What is a credit score, and how does it work?
Someone in the finance industry mentioned the phrase ‘Credit Score’ about 20 years ago, and most of the country has been obsessed with it since.
Credit scores are a points based system that usually go from 0-600 or 0-999, the higher the number, the better credit risk you are, and that number is based on factors such as whether you have had credit in the past and paid it, whether you are on the voters roll, and whether you have got any current active credit profiles etc, etc.
Let’s put it this way, you could have little or no credit, and a score of 450 (based on a score card that goes to 999), equally, you could have lots of credit and have a score of 450. The point here is that it isn’t a yes or no system. You might have paid everything you have, but as a result of not having much, such as just a current account and a mobile contract, you could be perceived to be a poor risk. Equally, you could have a mortgage, a credit card, but also an old default for a phone, and be perceived to be good risk.
There is no such thing as bad credit really, because you are not one side or the other of the good or bad credit fence, you are almost always somewhere in between.
Can I get finance, the short answer
The short answer is you probably can. The way lenders work is that they will adjust the rate you are charged in relation to how the lender perceives your risk.
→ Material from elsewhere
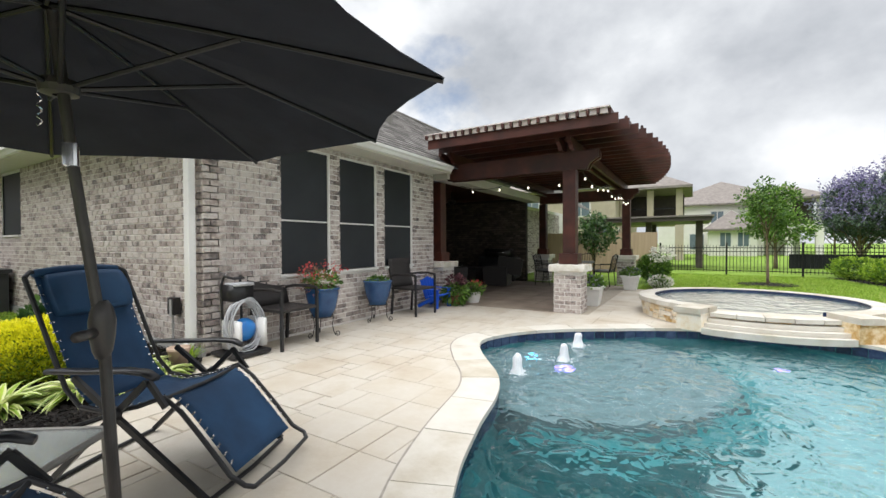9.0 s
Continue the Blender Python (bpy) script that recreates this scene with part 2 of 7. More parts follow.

If you are a Commander in the Armed Forces, have a mortgage that is nearly paid, are on the voters roll, and all your credit is good, then you should expect a very low rate of finance, and you will pay very little in interest. If you have had issues with credit agreements in the past, made late payments, used payday loans, and are not on the voters roll, this doesn’t mean you can’t get credit because you have ‘Bad Credit’ but it does mean you are likely to pay more for the finance you get because you present a greater risk to the lender so they will want a greater return to mitigate this risk.
There will also be situations where the history and score of a customer is so poor, and the perceived likeliness of a creditor actually getting their money back is so slim, that no lender will take on the risk, so in some circumstances ‘Bad Credit’ does mean you can’t borrow any money, but these are fewer than you might think.
The question to ask yourself
For the vast majority of people, it is a simpler question. Can you really afford the repayments?
If the answer is yes, and you have money in the bank at the end of the month, regardless of your ‘Credit Score’ or whether you think you have ‘Bad Credit’, there probably is a lender out there that will take on that risk, provided you can prove that you can afford the repayments. It isn’t an exact science, and sometimes we see people we think should be ok and are declined, but equally, many of the people who think they can’t get finance because they have the buzz words ‘Bad Credit’ are often surprised that they actually can get finance, and also surprised that it isn’t as expensive as they thought it might be.